Can we say anything here about the temptations that Satan hurls against us? Yes. We can say that they are powerless. They have no hold upon us. Christ has faced down that temptation in our place. Satan has been drained of all power. But wait a minute. Am I not still tempted? What does St Peter say? “Be sober-minded; be watchful. Your adversary the devil prowls around like a roaring lion, seeking someone to devour.” Lions are pack hunters. The young hunting lions will hide silently in the brush. The old, toothless lions will come from the other side and begin to roar loudly. The animals run from the sound, right into the mouths of the hunting lions. The devil is an old, toothless lion trying to convince us to run into the danger. He cannot harm us. He can only convince us to harm ourselves. Thus as Luther says: “One little word can fell him.” That word is “liar”. When we confront Satan with that word, we see him for what he really is - crushed and defeated by Christ. Satan lies because that’s all he has left. But even this is built upon the work of Christ. In calling Satan a liar we are not fighting Satan. We are simply calling up the reality of what Christ has done to him on our behalf.

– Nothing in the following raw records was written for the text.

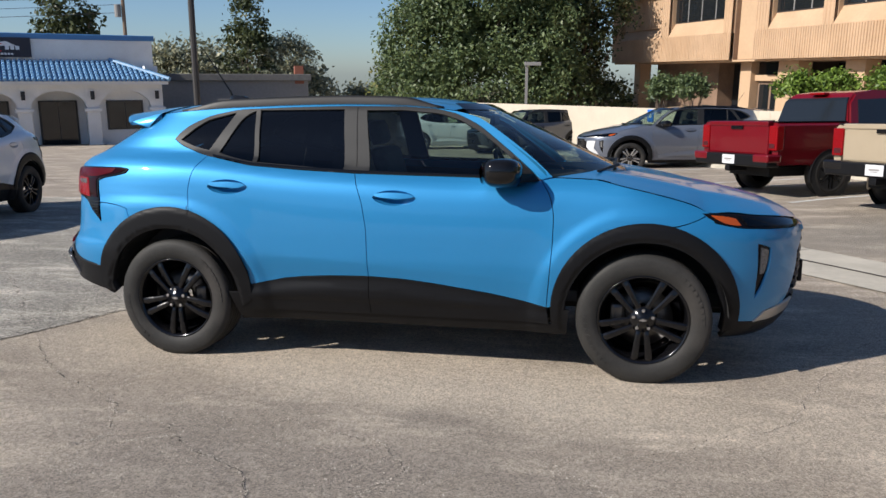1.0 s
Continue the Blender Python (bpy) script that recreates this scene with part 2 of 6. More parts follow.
M_PAINT_BLUE = mat("blue_metallic_paint", (0.018, 0.205, 0.44), 0.5, metal=0.42, spec=0.35, vary=0.04, scale=400, coat=0.62)
M_PAINT_WHITE = mat("white_car_paint", (0.72, 0.73, 0.74), 0.3, vary=0.02, coat=1.0)
M_PAINT_GREY = mat("grey_car_paint", (0.135, 0.15, 0.185), 0.3, metal=0.4, vary=0.03, coat=1.0)
M_PAINT_DARK = mat("dark_grey_car_paint", (0.042, 0.047, 0.060), 0.3, metal=0.4, vary=0.03, coat=1.0)
M_PAINT_RED = mat("red_car_paint", (0.125, 0.001, 0.005), 0.32, metal=0.0, vary=0.03, spec=0.3, coat=0.5)
M_PAINT_SAND = mat("sand_car_paint", (0.34, 0.275, 0.19), 0.3, vary=0.03, coat=1.0)
M_PAINT_SILVERBLUE = mat("pale_blue_car_paint", (0.32, 0.38, 0.47), 0.3, metal=0.3, vary=0.03, coat=1.0)


# ---- builders ----
def mesh_of(name, verts, faces, material=None, smooth=False):
    me = bpy.data.meshes.new(name)
    me.from_pydata([tuple(v) for v in verts], [], faces)
    if material:
        me.materials.append(material)
    if smooth:
        me.polygons.foreach_set("use_smooth", [True] * len(me.polygons))
    me.update()
    return me


def part(name, bm, material, parent=None, label="", smooth=False, at=None):
    """Links a bmesh (or a mesh) as one object under a thing or a part."""
    if isinstance(bm, bmesh.types.BMesh):
        bmesh.ops.recalc_face_normals(bm, faces=bm.faces)
        me = bpy.data.meshes.new(name)
        bm.to_mesh(me)
        bm.free()
        if smooth:
            me.polygons.foreach_set("use_smooth", [True] * len(me.polygons))
    else:
        me = bm
    if material and not me.materials:
        me.materials.append(material)
    ob = new(name, me)
    if parent is not None:
        ob.parent = parent
    if at is not None:
        ob.matrix_basis = at
    if label:
        ob["label"] = label
    return ob


def thing(name, label, category, group="", kind="", at=None):
    ob = new(name)
    ob.empty_display_size = 0.2
    if at is not None:
        ob.matrix_basis = at
    return tagged(ob, label, category, group, kind)


def add_box(bm, x0, y0, z0, x1, y1, z1, bevel=0.0, m=None):
    r = bmesh.ops.create_cube(bm, size=1.0)
    vs = r["verts"]
    t = Matrix.Translation(((x0 + x1) / 2, (y0 + y1) / 2, (z0 + z1) / 2)) @ Matrix.Diagonal((x1 - x0, y1 - y0, z1 - z0, 1))
    bmesh.ops.transform(bm, matrix=t, verts=vs)
    if bevel > 0:
        es = list({e for v in vs for e in v.link_edges})
        r = bmesh.ops.bevel(bm, geom=es, offset=bevel, segments=2, affect="EDGES", profile=0.5)
        vs = list({v for f in r["faces"] for v in f.verts} | {v for v in vs if v.is_valid})
    if m is not None:
        bmesh.ops.transform(bm, matrix=m, verts=[v for v in vs if v.is_valid])
    return bm


def box(x0, y0, z0, x1, y1, z1, bevel=0.0):
    return add_box(bmesh.new(), x0, y0, z0, x1, y1, z1, bevel)


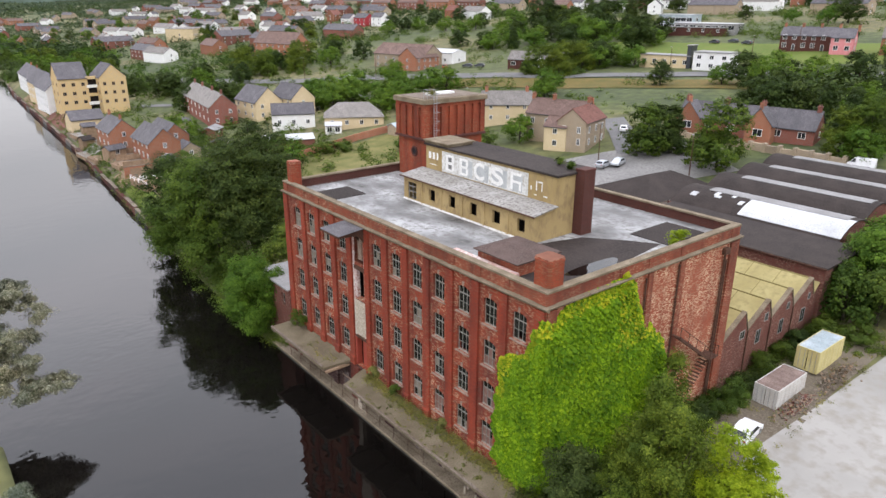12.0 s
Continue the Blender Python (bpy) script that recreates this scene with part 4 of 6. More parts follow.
hip = thing("hipped_store", "low store with a dark hipped felt roof", "store", (71.5, 38, 1.6), -6)
part("wall", Shape().box(-10, 8, -6.5, 6.5, 5, 9.6), M["white_render"], hip)
part("roof", Shape().add([(-10.4, -6.9, 9.6), (8.4, -6.9, 9.6), (8.4, 6.9, 9.6), (-10.4, 6.9, 9.6), (-4, 0, 12.4), (2, 0, 12.4)], [(0, 1, 5, 4), (1, 2, 5), (2, 3, 4, 5), (3, 0, 4), (0, 3, 2, 1)]), M["roof_dark"], hip)

# ---- containers, car ----
def container(x, y, z, body, top, label, turn=0.0):
    t = thing("shipping_container", label, "container", (x, y, z), turn)
    ln, wd, h = 6.06, 2.44, 2.59
    n = 28
    for side in (0, 1):
        s = Shape()
        y0 = side * wd
        sg = -1 if side == 0 else 1
        pts = []
        for i in range(n + 1):
            u = 0.1 + (ln - 0.2) * i / n
            o = 0.0 if i % 4 < 2 else 0.05
            pts.append((u, y0 - sg * o))
        for (ua, va), (ub, vb) in zip(pts, pts[1:]):
            s.add([(ua, va, 0.15), (ub, vb, 0.15), (ub, vb, h - 0.12), (ua, va, h - 0.12)], [(0, 1, 2, 3)])
        part("side_panel", s, M[body], t)
    part("end_panel", Shape().box(ln - 0.08, ln - 0.02, 0.05, wd - 0.05, 0.1, h - 0.05), M[body], t)
    for k in (0, 1):
        d = part("door", Shape().box(0.0, 0.06, 0.08 + k * wd / 2, wd / 2 - 0.01 + k * (wd / 2 - 0.06), 0.16, h - 0.14), M[body], t)
        for o in (0.3, 0.8):
            part("lock_rod", Shape().tube([(-0.04, k * wd / 2 + o, 0.15), (-0.04, k * wd / 2 + o, h - 0.15)], 0.025, 6), M["steel"], d)
    f = Shape()
    for u in (0, ln - 0.1):
        for v in (0, wd - 0.1):
            f.box(u, u + 0.1, v, v + 0.1, 0, h)
    for v in (0, wd - 0.08):
        f.box(0.1, ln - 0.1, v, v + 0.08, 0, 0.15).box(0.1, ln - 0.1, v, v + 0.08, h - 0.12, h)
    for u in (0, ln - 0.08):
        f.box(u, u + 0.08, 0.1, wd - 0.1, 0, 0.15).box(u, u + 0.08, 0.1, wd - 0.1, h - 0.12, h)
    part("corner_frame", f, M[body], t)
    up = [(0.1 + (ln - 0.2) * i / 24, h - 0.02 - (0.03 if i % 4 < 2 else 0)) for i in range(25)]
    s = Shape().prism(up + [(ln - 0.1, h - 0.09), (0.1, h - 0.09)], "y", 0.08, wd - 0.08)
    part("top", s, M[top], t)
    return t


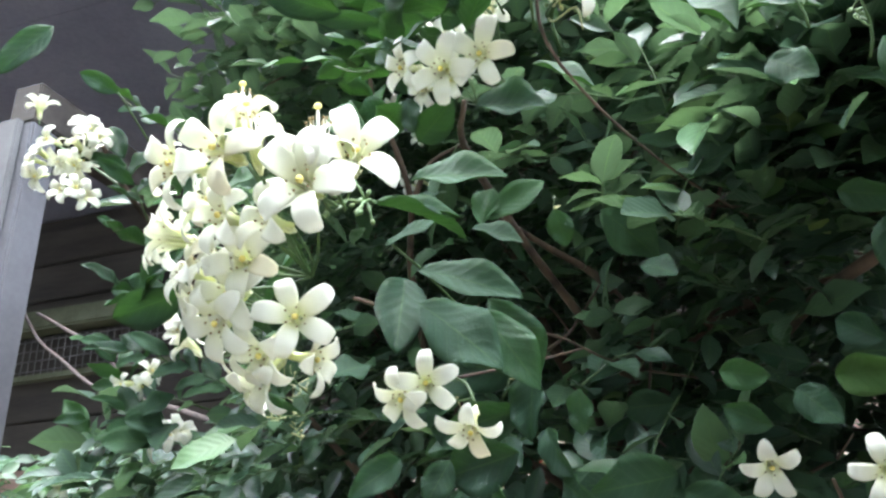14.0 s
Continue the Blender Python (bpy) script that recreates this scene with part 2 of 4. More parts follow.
def sheet_mesh(name, f, nu, nv, thick, mat, smooth=True, solid=True):
    """A thin solid sheet: f(u, v) is its middle, u along 0..1, v across 0..1, with a UV map of the same."""
    us, vs = [i / nu for i in range(nu + 1)], [j / nv for j in range(nv + 1)]
    mid = [[Vector(f(u, v)) for v in vs] for u in us]
    verts, uvs, faces = [], [], []
    for s in ((0.5, -0.5) if solid else (0.0,)):
        for i in range(nu + 1):
            for j in range(nv + 1):
                a = mid[min(i + 1, nu)][j] - mid[max(i - 1, 0)][j]
                c = mid[i][min(j + 1, nv)] - mid[i][max(j - 1, 0)]
                n = a.cross(c)
                n = n.normalized() if n.length > 1e-12 else Vector((0, 0, 1))
                edge = 0.15 if j in (0, nv) or i == nu else 1.0
                verts.append(mid[i][j] + n * (s * thick * edge))
                uvs.append((us[i], vs[j]))
    w, off = nv + 1, (nu + 1) * (nv + 1)
    for i in range(nu):
        for j in range(nv):
            q = (i * w + j, (i + 1) * w + j, (i + 1) * w + j + 1, i * w + j + 1)
            faces.append(q)
            if solid:
                faces.append(tuple(k + off for k in q[::-1]))
    rim = [j for j in range(w)] + [i * w + nv for i in range(1, nu + 1)] + [nu * w + j for j in range(nv - 1, -1, -1)] + [i * w for i in range(nu - 1, 0, -1)]
    for a, b in zip(rim, rim[1:] + rim[:1]) if solid else ():
        faces.append((a, b, b + off, a + off))
    me = bpy.data.meshes.new(name)
    me.from_pydata(verts, [], faces)
    lay = me.uv_layers.new(name="UVMap")
    for lp in me.loops:
        lay.data[lp.index].uv = uvs[lp.vertex_index]
    me.materials.append(mat)
    if smooth:
        me.polygons.foreach_set("use_smooth", [True] * len(me.polygons))
    return me


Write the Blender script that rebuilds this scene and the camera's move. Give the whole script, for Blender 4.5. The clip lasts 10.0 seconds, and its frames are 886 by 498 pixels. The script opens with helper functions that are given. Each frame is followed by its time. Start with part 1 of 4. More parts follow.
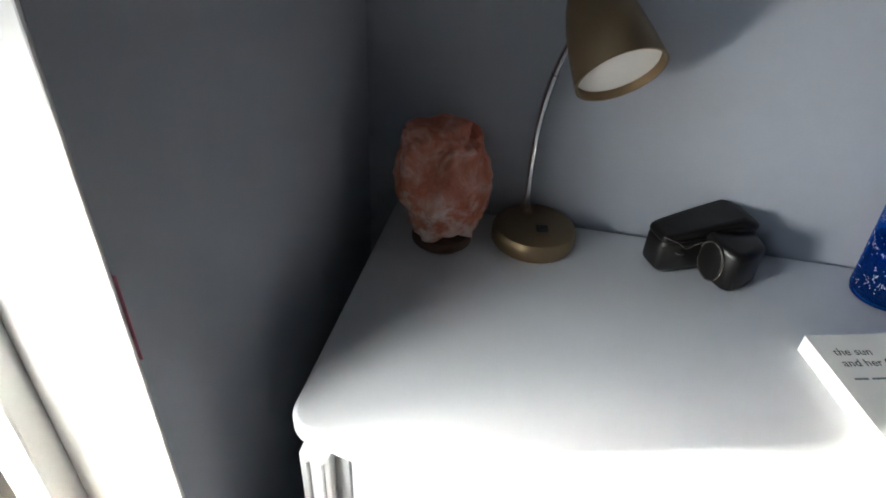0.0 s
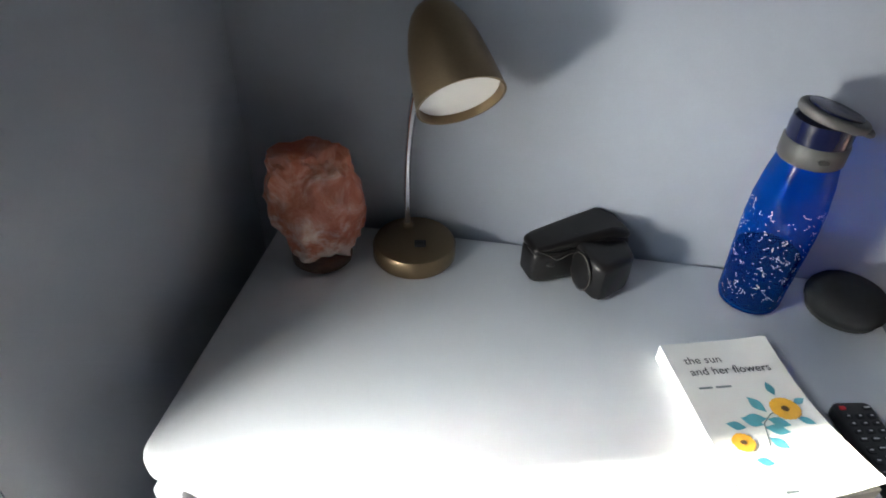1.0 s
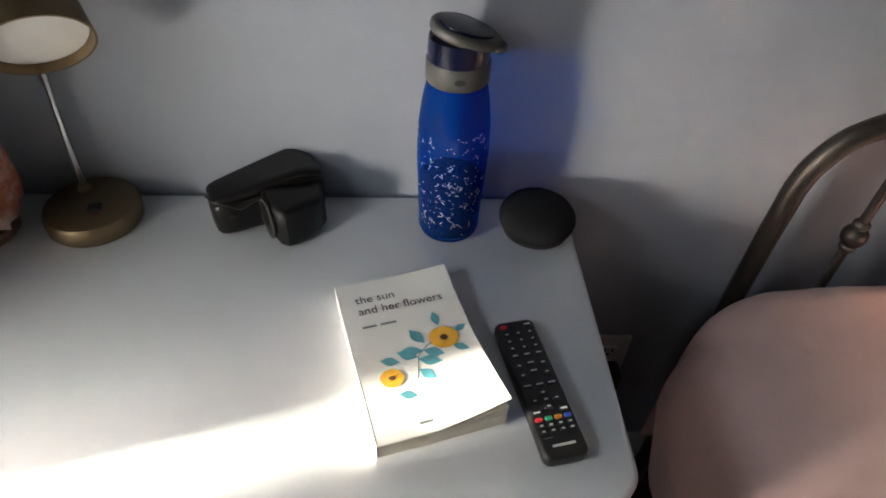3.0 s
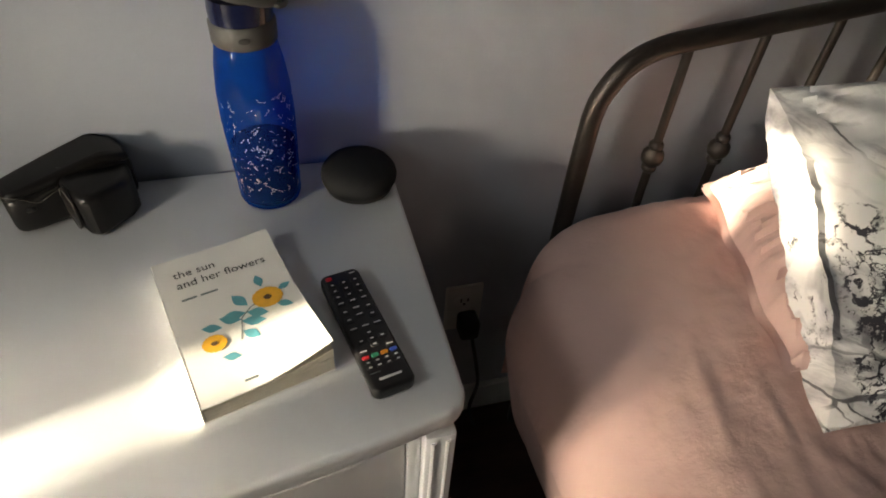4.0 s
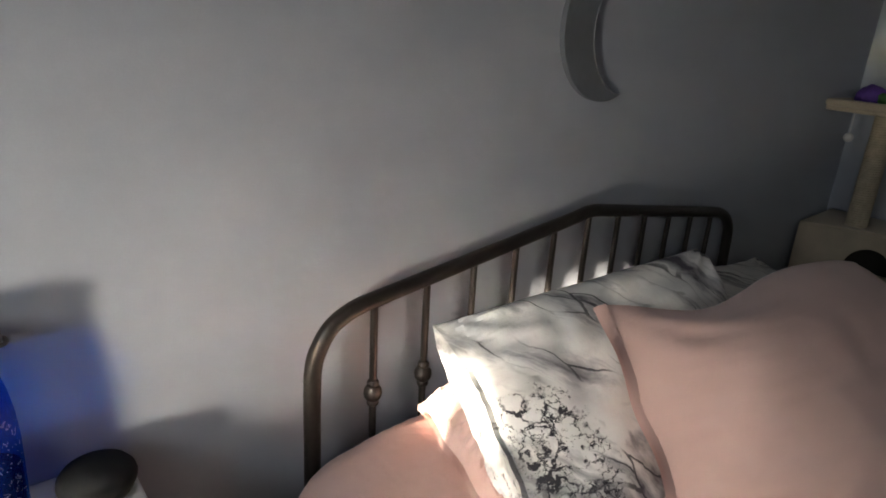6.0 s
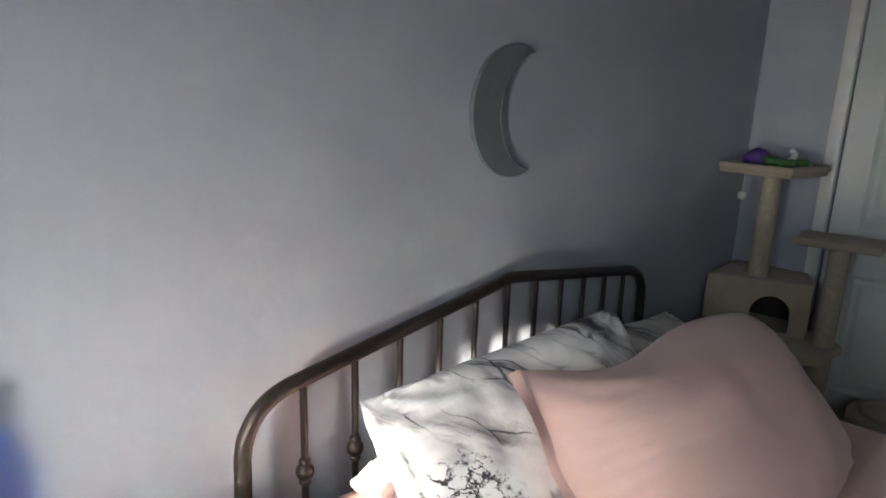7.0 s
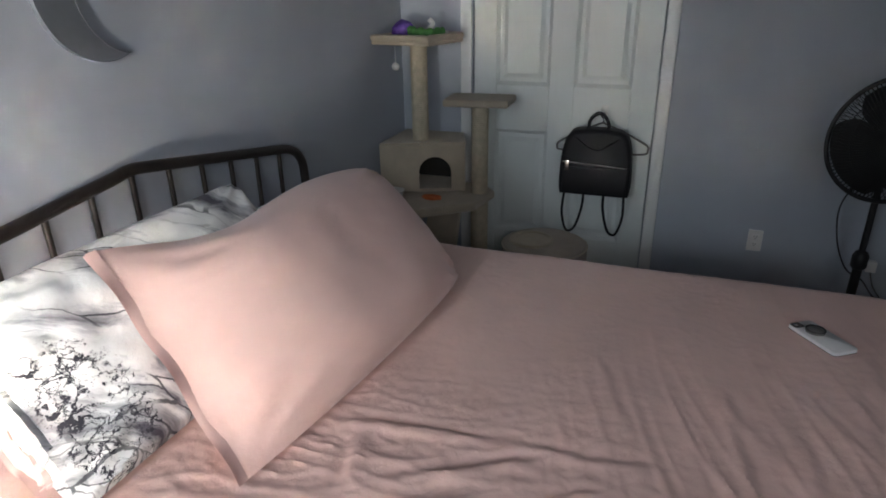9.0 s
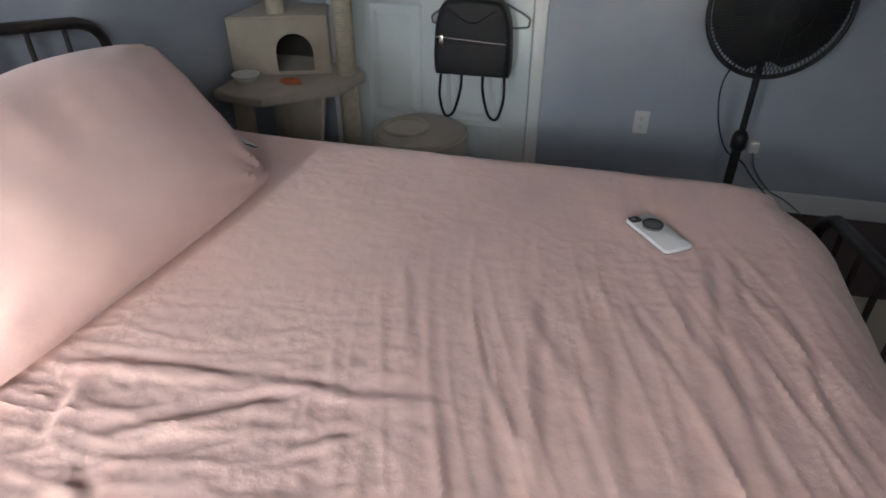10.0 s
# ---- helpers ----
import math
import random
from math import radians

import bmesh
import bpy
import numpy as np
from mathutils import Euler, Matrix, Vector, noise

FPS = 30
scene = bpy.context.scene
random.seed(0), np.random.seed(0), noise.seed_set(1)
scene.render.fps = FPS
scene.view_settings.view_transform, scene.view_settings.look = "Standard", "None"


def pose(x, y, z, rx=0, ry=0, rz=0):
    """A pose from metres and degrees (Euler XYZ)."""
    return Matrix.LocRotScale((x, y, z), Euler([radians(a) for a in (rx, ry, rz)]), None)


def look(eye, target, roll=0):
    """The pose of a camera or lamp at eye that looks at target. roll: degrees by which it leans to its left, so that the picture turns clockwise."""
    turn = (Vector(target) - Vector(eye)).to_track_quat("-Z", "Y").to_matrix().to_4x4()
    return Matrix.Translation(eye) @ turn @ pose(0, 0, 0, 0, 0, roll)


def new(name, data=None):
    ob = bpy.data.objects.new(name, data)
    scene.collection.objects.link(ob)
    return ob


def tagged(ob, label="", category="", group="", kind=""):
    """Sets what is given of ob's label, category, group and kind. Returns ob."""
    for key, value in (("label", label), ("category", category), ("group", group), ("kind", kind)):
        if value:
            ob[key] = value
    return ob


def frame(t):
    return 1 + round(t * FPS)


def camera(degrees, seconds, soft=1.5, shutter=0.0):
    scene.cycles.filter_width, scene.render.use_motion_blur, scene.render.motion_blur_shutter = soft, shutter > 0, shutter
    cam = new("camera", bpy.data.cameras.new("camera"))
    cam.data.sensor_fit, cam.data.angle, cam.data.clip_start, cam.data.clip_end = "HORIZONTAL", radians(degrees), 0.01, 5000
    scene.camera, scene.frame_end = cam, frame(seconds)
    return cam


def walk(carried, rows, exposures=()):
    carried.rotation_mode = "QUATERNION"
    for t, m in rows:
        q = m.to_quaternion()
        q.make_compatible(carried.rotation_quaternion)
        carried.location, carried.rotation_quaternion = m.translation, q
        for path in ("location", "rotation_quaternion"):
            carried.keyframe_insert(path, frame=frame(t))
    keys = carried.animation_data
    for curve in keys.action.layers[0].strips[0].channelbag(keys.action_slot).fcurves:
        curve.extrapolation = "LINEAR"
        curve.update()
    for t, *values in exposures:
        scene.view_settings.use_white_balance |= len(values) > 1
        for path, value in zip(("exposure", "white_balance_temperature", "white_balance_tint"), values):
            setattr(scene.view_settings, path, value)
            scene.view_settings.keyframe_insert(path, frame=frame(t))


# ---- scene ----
cam = camera(71.1, 10.0, soft=1.75)
PATH = [
    (0, (0.384, -0.746, 1.295), (0.123, 0.857, 0.128), 3.5),
    (0.5, (0.448, -0.738, 1.334), (0.112, 0.874, 0.2), 2.1),
    (1, (0.514, -0.697, 1.348), (0.314, 0.87, 0.122), 2.3),
    (1.5, (0.579, -0.656, 1.356), (0.525, 0.861, 0.055), 4.8),
    (2, (0.645, -0.626, 1.367), (0.68, 0.834, 0.001), 4.9),
    (2.2, (0.685, -0.637, 1.348), (0.702, 0.849, 0.006), 3.9),
    (3.3, (0.801, -0.649, 1.336), (1.001, 0.787, -0.041), 3.7),
    (3.5, (0.819, -0.663, 1.327), (1.091, 0.772, -0.039), 4.0),
    (4, (0.855, -0.697, 1.322), (1.297, 0.687, -0.053), 4.2),
    (4.5, (0.873, -0.731, 1.334), (1.527, 0.669, 0.065), 5.2),
    (5, (0.883, -0.775, 1.362), (1.798, 0.65, 0.297), 6.0),
    (5.5, (0.885, -0.814, 1.395), (2.011, 0.618, 0.569), 6.0),
    (5.7, (0.868, -0.826, 1.410), (2.049, 0.596, 0.646), 4.7),
    (6.8, (0.827, -0.875, 1.456), (2.162, 0.529, 0.962), 2.2),
    (7, (0.83, -0.896, 1.468), (2.232, 0.447, 0.988), 1.9),
    (7.5, (0.833, -0.959, 1.469), (2.38, 0.214, 0.987), 1.4),
    (8, (0.847, -1.03, 1.456), (2.46, -0.002, 0.874), 0.2),
    (8.5, (0.868, -1.099, 1.439), (2.556, -0.267, 0.761), 0.0),
    (9, (0.916, -1.177, 1.422), (2.645, -0.532, 0.651), -0.9),
    (9.5, (1.042, -1.272, 1.413), (2.778, -0.692, 0.607), -0.5),
    (10, (1.175, -1.375, 1.351), (2.8, -0.962, 0.26), -0.0),
]
EXPOSURES = [(0.0, 3.05, 6050, 8), (0.5, 3.4, 6050, 8), (1.0, 3.55, 6050, 8), (1.5, 3.4, 6100, 8), (2.0, 3.05, 6200, 9), (3.3, 3.05, 6850, 10), (4.5, 2.8, 7850, 10), (5.5, 3.25, 7350, 10), (7.0, 4.15, 6450, 10), (8.5, 4.7, 6400, 10), (9.3, 5.1, 6450, 10), (10.0, 5.85, 6500, 10)]
walk(cam, [(t, look(eye, target, roll)) for t, eye, target, roll in PATH], EXPOSURES)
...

It is popular today for people to think of themselves as fighting Satan. But we cannot fight him. We have no power to defeat Satan. But Christ reduces Satan to a toothless lion who has no power left but deception. This is the victory that Christ wins for us. That battle begins when Christ steps on the field to face Satan in the wilderness. It would culminate on the cross when Christ says, “It is finished.”